On all of these questions, a plurality of students side, essentially, with censorship – only around 30 per cent of students disagree with any of these statements. This is the crucial context to the never-ending stories of campus censorship. Whether it is the hounding of Kathleen Stock or the No Platforming of ‘Islamophobic’ speakers – in each case, an alarming number of students will think ‘fair enough’ when they see such censorship. And while ban-happy SU bureaucrats hardly represent all students, we’d be foolish not to take this ideological drift away from free speech among students seriously.

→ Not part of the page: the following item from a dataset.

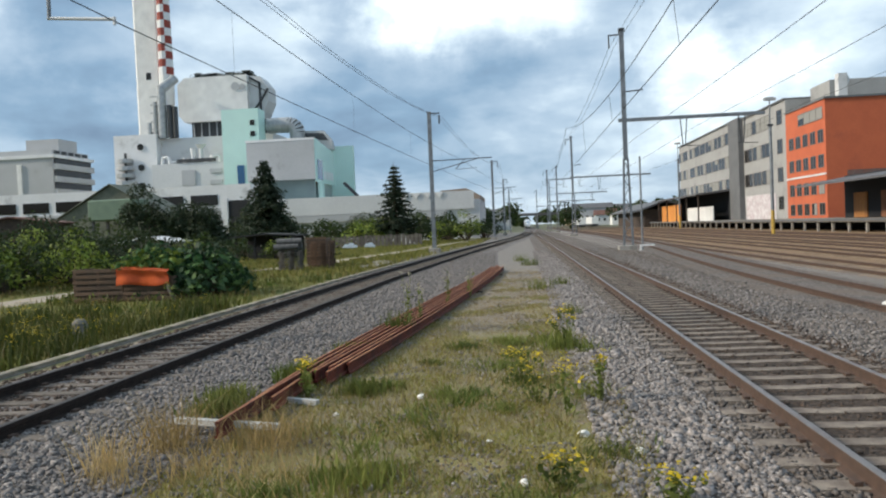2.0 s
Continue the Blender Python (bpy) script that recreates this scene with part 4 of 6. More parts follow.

The danger, of course, is that this takes the form of boomerish hectoring – of greying columnists demanding to know why young people aren’t what they used to be. But aside from this tending to alienate those we should hope to win over, this also tends to let older generations off the hook. These illiberal ideas didn’t come from nowhere. These students didn’t emerge from the womb with a predisposition to censorship. They’ve been socialised into a society that sees free speech as dangerous.

Take the great awokening of the British police. It should be little wonder that students’ union officials are clamping down on ‘offensive’ speech when literally thousands of people have been arrested in recent years for posting ‘offensive’ things on the internet. And this wasn’t the work of millennials, working their way through the ranks – restrictions on ‘hate speech’ of one kind or another have been on the British statute books for decades.

We conceded the principle on freedom of speech a long time ago in this country. So much so that even nominally pro-freedom politicians are apparently incapable of defending it as an indivisible liberty. When the government introduced its Free Speech Bill in 2021, then universities minister Michelle Donelan was slapped down for suggesting that Holocaust deniers should be allowed to speak on campus. Boris Johnson’s spokesman quickly made clear that this wasn’t government policy.

It should go without saying that Holocaust deniers are odious racists. But the lot of the free-speech advocate is occasionally having to stick up for the rights of odious racists. You either support free speech for all or for none at all. Plus, what constitutes ‘hate speech’ is very much in the eye of the beholder. Having failed to hold the line on freedom of speech, politicians and commentators can hardly now act surprised that a younger generation is demanding the censorship of a new set of ideas and speakers who they deem wrong and hateful.

Where did these censorious youngsters come from? It’s really quite simple. They were born into a society that has lost faith in freedom of speech.